Profili, spunti, caricature, tradotti in una miscela sonora che continua a strizzare l’occhio allo swing e al jazz, ma allo stesso tempo pronta a colorarsi di accenti mariachi e suggestioni circensi, a flirtare col surf e col rockabilly.

Il quartetto assembla un lavoro che, pur mantenendo una certa componente ‘ludica’, sembra caratterizzato da uno sguardo in cui il sarcasmo sembra progressivamente cedere il passo al disincanto, come se dopo tutto l’osservazione della realtà, al di là del ghigno suscitato da certi paradossi, lasci dietro di se un retrogusto amaro, come quello di certe feste di Capodanno – come quella che chiude il disco – dove tutti si sforzano di sorridere in mezzo al caos, celando dentro di se il peso della propria solitudine.

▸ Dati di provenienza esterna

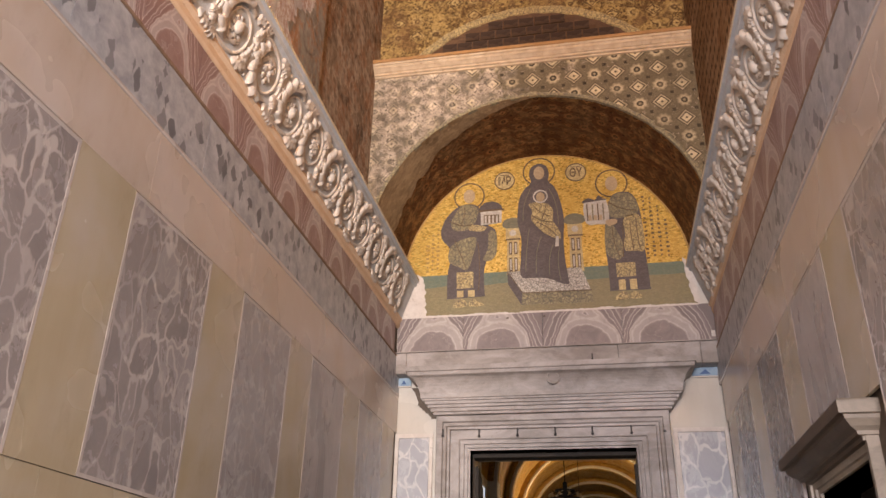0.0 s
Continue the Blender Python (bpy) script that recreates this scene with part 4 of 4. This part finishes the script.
# bronze door leaves standing open inside, under a dark head
bm = box(bmesh.new(), OX0 + 0.002, OX1 - 0.002, END + 0.26, END + 0.5, OZ - 0.06, OZ - 0.003, 0.006)
head_beam = solid("door_head", bm, bronze, "dark bronze-clad head of the doorway", "door frame", "")
for x, turn in ((OX0 + 0.01, 96), (OX1 - 0.01, 84)):
    door = thing("bronze_door", "tall dark bronze door leaf standing open", "door", "great doors", at=(x, END + 0.5, 0.01))
    door.rotation_euler = (0, 0, radians(turn))
    part("leaf", box(bmesh.new(), 0.0, 1.2, -0.05, 0.0 + 0.03, 0.0, OZ - 0.16, 0.01), bronze, door)
    for r in range(4):
        part("raised_panel", box(bmesh.new(), 0.15, 1.05, -0.075, -0.045, 0.25 + 0.95 * r, 1.05 + 0.95 * r, 0.02), bronze, door)

# ---- mosaic lunette ----
mosaic = thing("lunette_mosaic", "half-round gold mosaic showing three plain robed shapes on olive green", "mosaic", at=(0, MOS, 6.42))
MM = pose(0, -MOS, -6.42)
BASE = 6.415
pts = oval(ML, MZ, MR + 0.01, MR + 0.01, 60, 0.0, 180.0)
outline = [(ML + MR + 0.01, BASE)] + pts + [(ML - MR - 0.01, BASE)]
part("gold_ground", sheet(outline, MOS, MOS + 0.03), gold, mosaic, "glittering gold ground", MM)
Y = MOS - 0.006


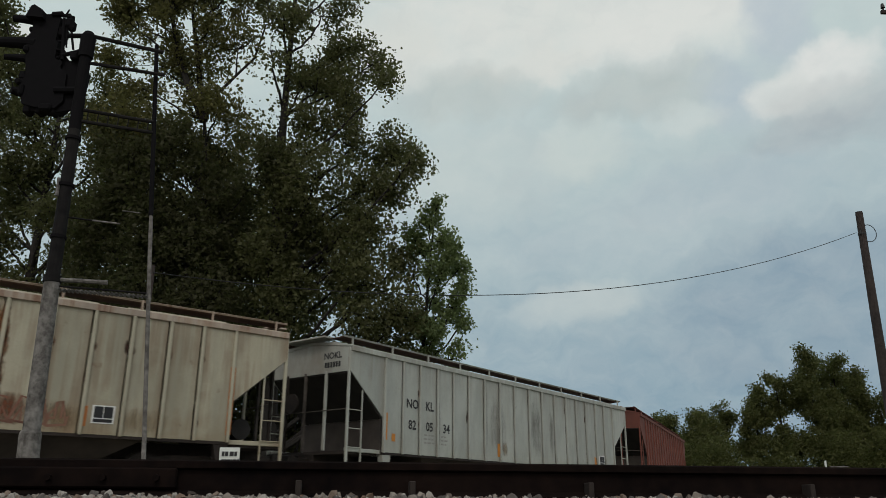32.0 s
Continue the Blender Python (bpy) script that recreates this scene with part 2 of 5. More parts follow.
# ---- mesh helpers ----
def part(name, bm, material, parent=None, label=""):
    """Links a bmesh as one mesh object under a thing or a part."""
    me = bpy.data.meshes.new(name)
    bm.to_mesh(me)
    bm.free()
    if material:
        me.materials.append(material)
    ob = new(name, me)
    if parent:
        ob.parent = parent
    return tagged(ob, label)


def box(bm, x0, x1, y0, y1, z0, z1, bevel=0.0):
    r = bmesh.ops.create_cube(bm, size=1.0)
    m = Matrix.Translation(((x0 + x1) / 2, (y0 + y1) / 2, (z0 + z1) / 2)) @ Matrix.Diagonal((abs(x1 - x0), abs(y1 - y0), abs(z1 - z0), 1))
    bmesh.ops.transform(bm, matrix=m, verts=r["verts"])
    if bevel:
        bmesh.ops.bevel(bm, geom=list({e for v in r["verts"] for e in v.link_edges}), offset=bevel, segments=1, affect="EDGES")
    return bm


def boxed(*a):
    return box(bmesh.new(), *a)


def tube(bm, a, b, r0, r1=None, seg=8):
    a, b = Vector(a), Vector(b)
    d = b - a
    if d.length < 1e-6:
        return bm
    m = Matrix.Translation((a + b) / 2) @ d.to_track_quat("Z", "Y").to_matrix().to_4x4()
    bmesh.ops.create_cone(bm, cap_ends=True, segments=seg, radius1=r0, radius2=r0 if r1 is None else r1, depth=d.length, matrix=m)
    return bm


def tubed(*a, **k):
    return tube(bmesh.new(), *a, **k)


def slab(pts, y0, y1):
    """A polygon in x, z given thickness from y0 to y1."""
    bm = bmesh.new()
    a = [bm.verts.new((x, y0, z)) for x, z in pts]
    b = [bm.verts.new((x, y1, z)) for x, z in pts]
    bm.faces.new(a)
    bm.faces.new(b[::-1])
    for i in range(len(pts)):
        j = (i + 1) % len(pts)
        bm.faces.new((a[j], a[i], b[i], b[j]))
    bmesh.ops.recalc_face_normals(bm, faces=bm.faces)
    return bm


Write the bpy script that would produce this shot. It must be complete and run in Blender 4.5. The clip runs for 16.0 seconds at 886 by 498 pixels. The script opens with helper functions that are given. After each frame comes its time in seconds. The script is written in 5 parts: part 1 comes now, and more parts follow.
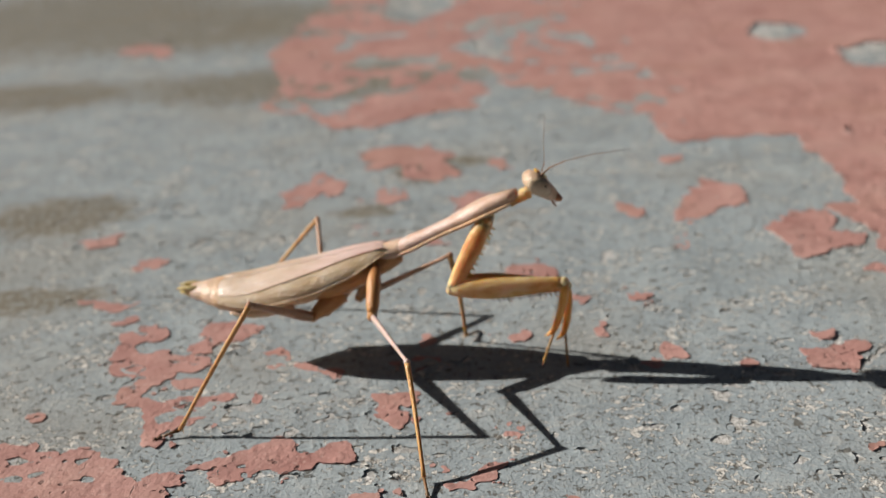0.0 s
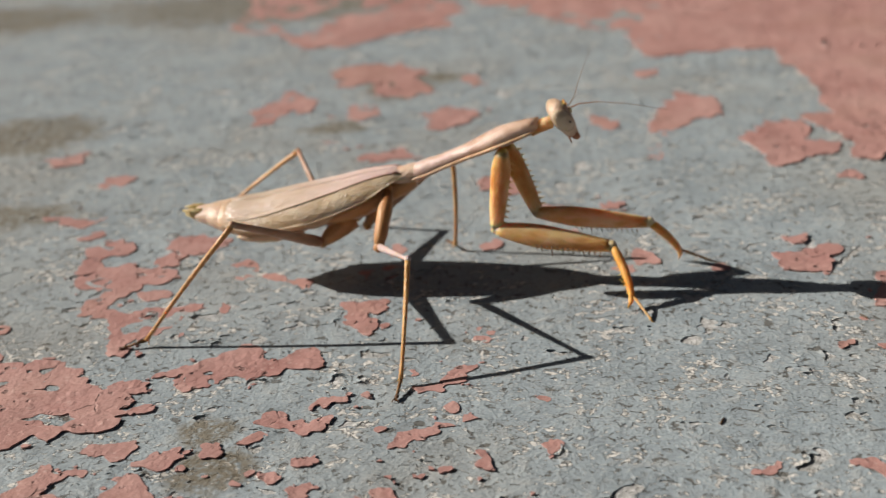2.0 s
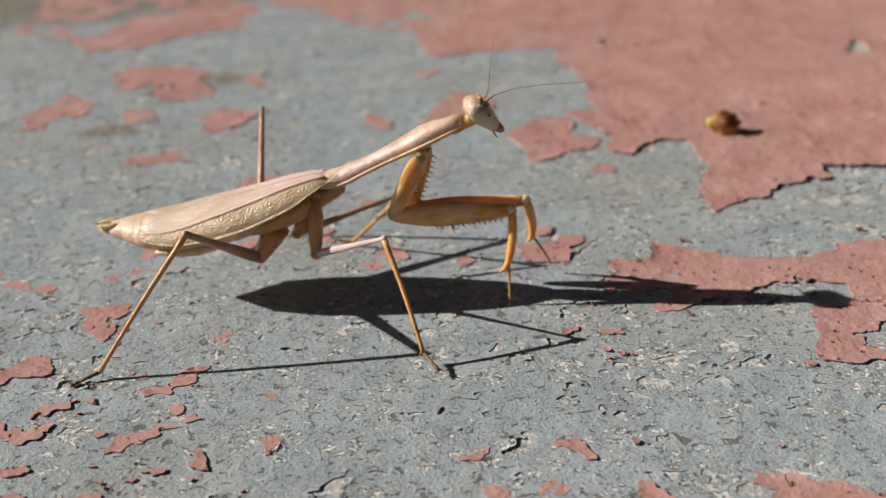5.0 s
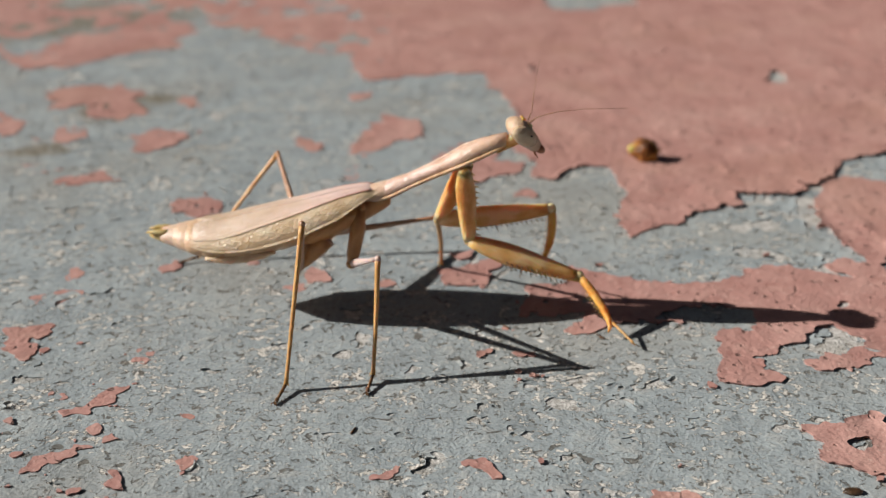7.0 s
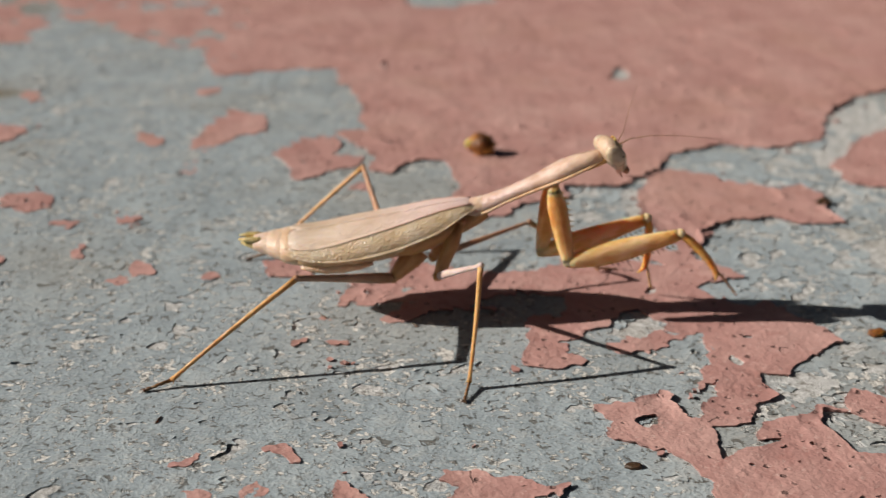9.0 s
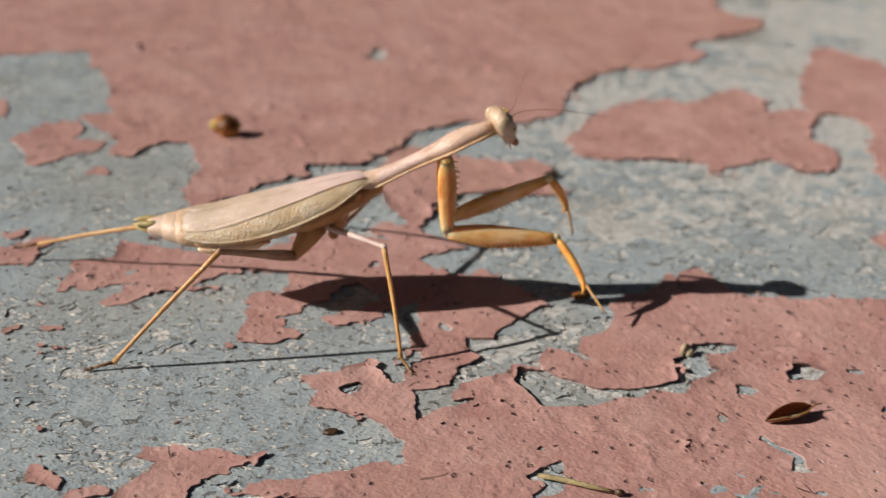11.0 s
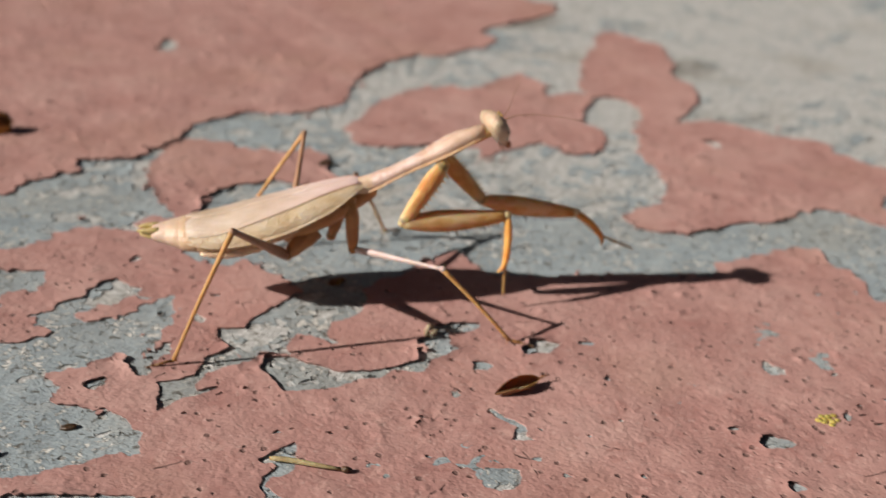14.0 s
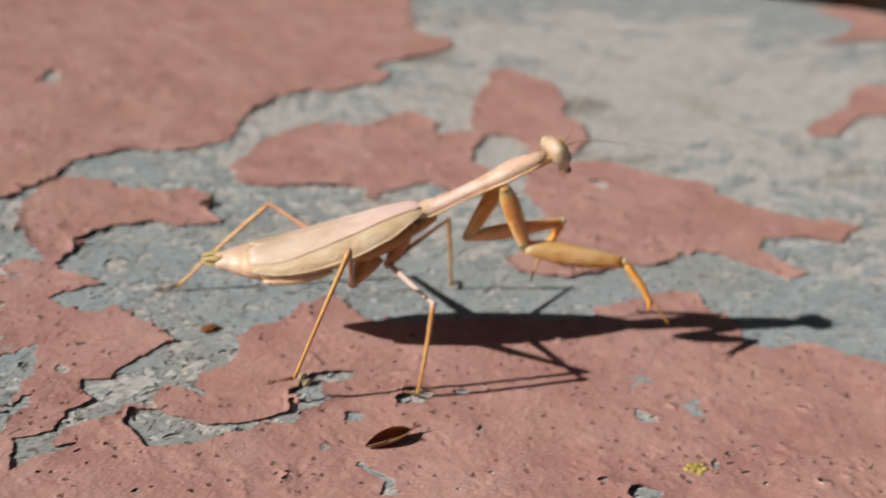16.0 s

BIFOLCHI, “DIARIO DI UN VECCHIO PORCO” (CORNIA DISCHI)

Il ‘vecchio porco’ di Bukovski si prende la scena e il titolo del disco d’esordio del quartetto toscano dei Bifolchi, che già dal nome tradiscono le intenzioni sarcastiche del proprio lavoro… una galleria di personaggi snodata su nove brani, tra farmacisti poco onesti (metafora delle case farmaceutiche), passioni amorose venate di follia, rimpiante da dietro le sbarre, vissute arrangiandosi nei tempi difficili che corrono, o a dispetto delle opinioni altrui; il chiacchiericcio paesano a base di frasi fatte e maldicenze, improbabili scorciatoie verso la ricchezza e le classiche ‘rivoluzioni da salotto’, sempre rimandate a causa di qualche partita da vedere con la parabola…

Un breve (poco più di mezz’ora), sguardo gettato sul mondo circostante, ricorrendo a rock, country, una spruzzata di jazz, frequenti suggestioni centro-sudamericane, una generale impressione da ‘sagra Paesana’, come se alla fine i personaggi che popolano il disco si incontrassero in una di quelle classiche feste che specie in estate si moltiplicano nella provincia…

I Bifolchi assemblano un disco dai suoni solari, i ritmi vivaci, gli accenti spesso sarcastici, quasi cinici, con un retrogusto talvolta malinconico, in altri casi vagamente irato, interpretato con una certa ‘teatralità’; piacevole, in fondo anche se alla fine sembra ‘non sfondare’, privo di quel ‘quid’ che gli consenta di distinguersi rispetto a una formula non nuova: le idee insomma ci sono, ma si fa sentire la mancanza di un’impronta stilistica più marcata.